С закуской обстояло неопределённо. Сквозь снег пожарные нарвали дикую траву и варили её в казённой кастрюле до тех пор, пока бульон не приобрёл цвет зелёнки. Потом сняли клеёнку с кухонного стола и ссыпали крошки в варево. С выпивкой было сложнее: освежитель кожи "Берёзовая вода" тоже изумрудного оттенка, причём у каждого свой пузырёк.

Начальник нашего караула, бывший майор КГБ Вацлав Мейранс, известный тем, что пропил гроб своей матери, удовлетворённо оглядел празднество и произнёс тост: чтоб каждый год мы встречали за столом, не хуже этого.

[...] Среди моих пожарных трудно было не слыть белой вороной. Меня они, как каждого, кто разбавлял гидролизный спирт, считали непьющим".

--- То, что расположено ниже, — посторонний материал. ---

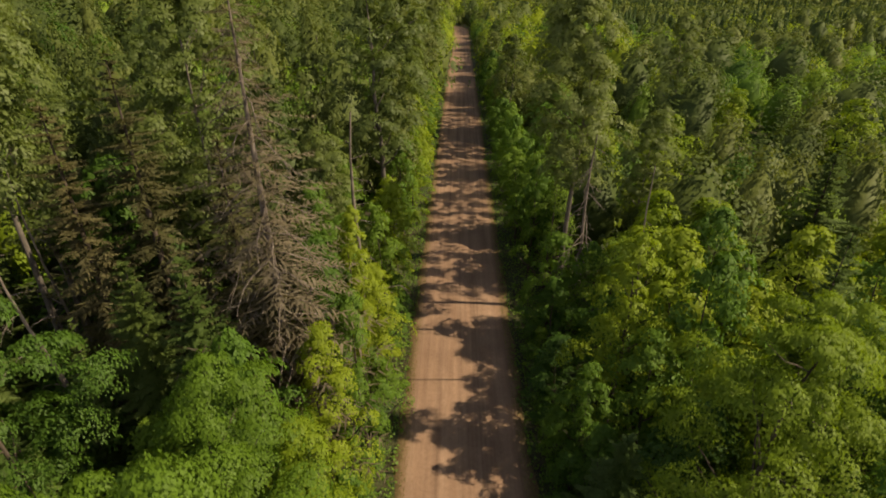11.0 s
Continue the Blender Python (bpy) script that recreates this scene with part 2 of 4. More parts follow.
def road_material():
    """Packed sandy earth: damp and dry patches, wheel tracks drawn along it, grit."""
    m, t, o = material("packed_earth")
    pos, long_ = t.nodes.new("ShaderNodeTexCoord"), t.nodes.new("ShaderNodeMapping")
    long_.inputs["Scale"].default_value = (1.0, 0.045, 1.0)
    t.links.new(pos.outputs["UV"], long_.inputs["Vector"])
    tracks = node(t, "ShaderNodeTexNoise", Scale=1.7, Detail=7.0, Roughness=0.62)
    t.links.new(long_.outputs["Vector"], tracks.inputs["Vector"])
    patches, grit = node(t, "ShaderNodeTexNoise", Scale=0.55, Detail=5.0), node(t, "ShaderNodeTexNoise", Scale=26.0, Detail=6.0, Roughness=0.7)
    lumps = node(t, "ShaderNodeTexNoise", Scale=5.0, Detail=5.0, Roughness=0.6)
    for n in (patches, grit, lumps):
        t.links.new(pos.outputs["UV"], n.inputs["Vector"])
    col = ramp(t, tracks.outputs["Fac"], [(0.3, (0.185, 0.12, 0.08)), (0.5, (0.24, 0.16, 0.108)), (0.7, (0.29, 0.2, 0.138))])
    lane = t.nodes.new("ShaderNodeMapping")
    lane.inputs["Scale"].default_value = (1.0, 0.006, 1.0)
    t.links.new(pos.outputs["UV"], lane.inputs["Vector"])
    lanes = node(t, "ShaderNodeTexNoise", Scale=2.2, Detail=4.0, Roughness=0.55)
    t.links.new(lane.outputs["Vector"], lanes.inputs["Vector"])
    col = mixed(t, 0.7, col, ramp(t, lanes.outputs["Fac"], [(0.35, (0.62, 0.6, 0.6)), (0.5, (1.0, 1.0, 1.0)), (0.65, (1.12, 1.1, 1.08))]), "MULTIPLY")
    col = mixed(t, 0.5, col, ramp(t, patches.outputs["Fac"], [(0.3, (0.72, 0.7, 0.7)), (0.7, (1.1, 1.1, 1.1))]), "MULTIPLY")
    col = mixed(t, 0.45, col, ramp(t, grit.outputs["Fac"], [(0.3, (0.6, 0.58, 0.56)), (0.7, (1.2, 1.2, 1.2))]), "MULTIPLY")
    col = mixed(t, 0.4, col, ramp(t, lumps.outputs["Fac"], [(0.35, (0.75, 0.73, 0.7)), (0.6, (1.08, 1.08, 1.08))]), "MULTIPLY")
    split = t.nodes.new("ShaderNodeSeparateXYZ")
    t.links.new(pos.outputs["UV"], split.inputs[0])
    side = math_node(t, "ADD", math_node(t, "ABSOLUTE", split.outputs["X"]), math_node(t, "MULTIPLY", math_node(t, "SUBTRACT", lumps.outputs["Fac"], 0.5), 1.1))
    litter = ramp(t, grit.outputs["Fac"], [(0.35, (0.06, 0.045, 0.022)), (0.5, (0.13, 0.085, 0.04)), (0.65, (0.08, 0.095, 0.025))])
    col = mixed(t, ramp(t, math_node(t, "MULTIPLY", side, 0.25), [(0.62, (0, 0, 0)), (0.76, (1, 1, 1))]), col, litter)
    bs = node(t, "ShaderNodeBsdfPrincipled", Roughness=0.92)
    bs.inputs["Specular IOR Level"].default_value = 0.2
    h = math_node(t, "ADD", math_node(t, "MULTIPLY", lumps.outputs["Fac"], 1.0), math_node(t, "MULTIPLY", grit.outputs["Fac"], 0.35))
    h = math_node(t, "ADD", h, math_node(t, "MULTIPLY", tracks.outputs["Fac"], 0.5))
    bp = node(t, "ShaderNodeBump", Strength=0.55, Distance=0.03)
    t.links.new(h, bp.inputs["Height"])
    t.links.new(col, bs.inputs["Base Color"])
    t.links.new(bp.outputs["Normal"], bs.inputs["Normal"])
    t.links.new(bs.outputs[0], o.inputs["Surface"])
    return m


ROAD = road_material()


# ---- mesh helpers ----
def mesh_of(name, verts, faces, mat, smooth=False, tint=None, normals=None):
    """A mesh from arrays of corners and of equal-sided faces (all triangles or all quads)."""
    verts, faces = np.asarray(verts, np.float32), np.asarray(faces, np.int32)
    me = bpy.data.meshes.new(name)
    n, k = faces.shape
    me.vertices.add(len(verts))
    me.vertices.foreach_set("co", verts.ravel())
    me.loops.add(n * k)
    me.loops.foreach_set("vertex_index", faces.ravel())
    me.polygons.add(n)
    me.polygons.foreach_set("loop_start", np.arange(0, n * k, k, dtype=np.int32))
    me.polygons.foreach_set("use_smooth", np.full(n, smooth))
    if tint is not None:
        me.attributes.new("tint", "FLOAT", "POINT").data.foreach_set("value", np.asarray(tint, np.float32))
    me.materials.append(mat)
    me.update(calc_edges=True)
    if normals is not None:
        me.normals_split_custom_set_from_vertices(normals)
    return me


def rounded(v, f, part_=0.7):
    """Normals for a crown's corners: between the blade's own and the crown's outward direction."""
    own = unit(np.cross(v[f[:, 1]] - v[f[:, 0]], v[f[:, 2]] - v[f[:, 0]]))
    face = np.zeros_like(v)
    face[f.ravel()] = np.repeat(own, 3, 0)
    low, high = np.percentile(v[:, 2], [8, 92])
    wide = np.percentile(np.hypot(v[:, 0], v[:, 1]), 90)
    out_ = unit(np.stack([v[:, 0] / wide, v[:, 1] / wide, 1.1 * (v[:, 2] - (low + 0.4 * (high - low))) / (high - low)], 1))
    face = np.where((face * out_).sum(1, keepdims=True) < 0, face * 0.3, face)
    return unit(part_ * out_ + (1 - part_) * face)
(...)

                                                                                                                                                            Антология российского пьянства (Отрывок)
                                                                                                                                                                       Автор: Геннадий Николаев
____________________________________________________________________________________________________________________________________________________________

(*) нет, не Шолохов, но Панфёров - Фёдор Иванович Панфёров (псевдоним — Марк Солнцев) — советский писатель, один из руководителей РАПП, главный редактор журнала «Октябрь» (с 1931 года). Наибольшую известность получил как автор монументального романа «Бруски» (книги 1–4, 1928–1937). Первый рассказ «Перед рассветом» опубликован в 1918 году. Автор пьес для крестьянских театров «Дети земли» (1920), «Пахом» (1923), «Мужики» (1924), «Бунт земли» (1926), «Развал» (1926), «Урод», «Стальной конь». Написал трилогию о Великой Отечественной войне и послевоенном строительстве «Борьба за мир» (1945–1947), «В стране поверженных» (1948), «Большое искусство» (1954). Развитие сельского хозяйства в послевоенные годы — в центре трилогии «Волга - матушка река» (романы «Удар» (1953), «Раздумье» (1958), «Во имя молодого» (1960)).

(**) Замполит Брусцов не расставался с романом Лациса "Сын рыбака" - «Сын рыбака» — роман Вилиса Лациса, написанный в 1932 –1 934 годах. В нём достоверно показана жизнь в рыбачьем селе: события, происходящие в нём, судьбы рыбаков в досоветской Латвии. Главный герой — молодой рыбак Оскар, сильный, мужественный, умный, но необразованный. Он честен, прямолинеен и трудолюбив. Оскар нелюбимый сын в своей семье, он и защитник, и кормилец, но родители, брат и сёстры не ценят его. Сюжет: Оскар не доволен зависимым положением местных рыбаков, которым приходится отдавать рыбу за бесценок перекупщикам. Поэтому парень задумывает построить морскую мережу, ледник и своими силами сбывать улов на рынке.